It makes such a brief appearance at the reception, and yet it looms so large, in more ways than one.
No, not the maid of honor’s speech. That’s another story. (And Eloise is afraid. She is very afraid.) I’m talking about that cake.
So, for Eloise’s wedding cake, I turned to my favorite cake expert, Francine Crawford, who provided Eloise and Colin with this carnation-themed extravaganza:
It does the Pink Carnation proud, no?
Just in case something should happen to the first cake (this IS Eloise, after all), Sharlene suggested two others:
Sadly, neither of those made it to the reception. Turnip appropriated the first for a waistcoat. As for the second– after a couple of glasses of champagne, Pammy mistook it for a hat.

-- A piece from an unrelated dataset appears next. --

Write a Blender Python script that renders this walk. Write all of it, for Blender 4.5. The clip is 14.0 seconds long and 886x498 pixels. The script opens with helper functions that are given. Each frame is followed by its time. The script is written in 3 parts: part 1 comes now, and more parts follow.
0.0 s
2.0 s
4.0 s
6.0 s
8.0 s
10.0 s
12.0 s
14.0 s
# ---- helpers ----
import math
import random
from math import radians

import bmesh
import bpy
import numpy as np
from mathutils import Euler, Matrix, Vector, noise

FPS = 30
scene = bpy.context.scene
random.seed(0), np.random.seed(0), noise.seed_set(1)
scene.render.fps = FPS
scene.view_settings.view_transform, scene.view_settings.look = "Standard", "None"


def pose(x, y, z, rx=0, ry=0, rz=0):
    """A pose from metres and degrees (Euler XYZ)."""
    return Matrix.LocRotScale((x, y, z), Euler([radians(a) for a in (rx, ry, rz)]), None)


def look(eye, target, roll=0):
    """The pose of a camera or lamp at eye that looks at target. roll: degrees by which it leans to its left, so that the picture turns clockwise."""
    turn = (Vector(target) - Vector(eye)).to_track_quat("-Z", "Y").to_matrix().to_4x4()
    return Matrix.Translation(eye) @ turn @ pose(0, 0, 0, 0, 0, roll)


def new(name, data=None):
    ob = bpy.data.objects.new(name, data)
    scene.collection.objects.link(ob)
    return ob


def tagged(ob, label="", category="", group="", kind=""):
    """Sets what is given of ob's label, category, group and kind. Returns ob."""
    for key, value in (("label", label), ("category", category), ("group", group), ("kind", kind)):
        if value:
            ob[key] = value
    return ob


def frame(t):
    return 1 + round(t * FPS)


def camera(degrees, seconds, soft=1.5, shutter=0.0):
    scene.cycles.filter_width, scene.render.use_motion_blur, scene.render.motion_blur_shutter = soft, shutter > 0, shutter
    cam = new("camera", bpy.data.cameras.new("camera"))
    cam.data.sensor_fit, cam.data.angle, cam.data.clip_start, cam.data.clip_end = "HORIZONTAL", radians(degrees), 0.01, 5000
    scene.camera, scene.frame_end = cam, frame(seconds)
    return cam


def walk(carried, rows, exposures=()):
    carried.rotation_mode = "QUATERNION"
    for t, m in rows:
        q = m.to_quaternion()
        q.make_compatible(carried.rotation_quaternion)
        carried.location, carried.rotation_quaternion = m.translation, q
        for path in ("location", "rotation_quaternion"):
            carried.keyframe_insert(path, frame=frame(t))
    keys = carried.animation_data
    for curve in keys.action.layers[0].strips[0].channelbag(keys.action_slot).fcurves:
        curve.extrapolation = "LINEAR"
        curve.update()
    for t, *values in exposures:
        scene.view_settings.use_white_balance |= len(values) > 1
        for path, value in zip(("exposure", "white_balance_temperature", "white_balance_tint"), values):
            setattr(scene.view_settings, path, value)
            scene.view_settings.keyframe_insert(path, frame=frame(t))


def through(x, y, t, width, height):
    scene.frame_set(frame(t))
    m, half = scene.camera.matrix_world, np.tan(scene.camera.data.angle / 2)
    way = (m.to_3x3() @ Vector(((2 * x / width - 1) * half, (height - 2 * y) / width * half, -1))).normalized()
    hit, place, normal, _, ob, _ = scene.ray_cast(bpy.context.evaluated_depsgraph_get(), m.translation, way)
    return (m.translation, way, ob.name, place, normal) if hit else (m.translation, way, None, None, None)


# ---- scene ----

Eloise’s mother was a bit worried about what Eloise might wind up with left to herself, so she consulted with Clara of Clara’s flowers, who came up with these options, two in classic white:
One with a beautiful cascade of flowers designed by Clara:
And one which Clara describes as “a proper English cake stuffed full of hydrangeas, peonies, stephanotis, roses and sweet peas!”
Naturally, Eloise is now wondering whether there were spies named “the Sweet Pea”, “the Peony”, or, possibly, “the Stealthy Stephanotis”.
But here’s the real question, folks…. Flavors.
What do you think is inside that gorgeous, carnation-decked cake? Vanilla, chocolate, red velvet, carrot cake? Gingerbread? (Colin is a Miles descendant, after all.) Or has Eloise gone traditional and opted for an old school fruit cake?
One thing is for sure. There’s raspberry jam in there somewhere. Because Turnip says so.
Do you have other cakes to recommend for Colin and Eloise?
(For more cake fun, I was trying to find a 2012 post I wrote for the Ballroom Blog about historical wedding cakes, including an 1806 wedding cake recipe. But, sadly, it seems to have disappeared into the electronic ether.)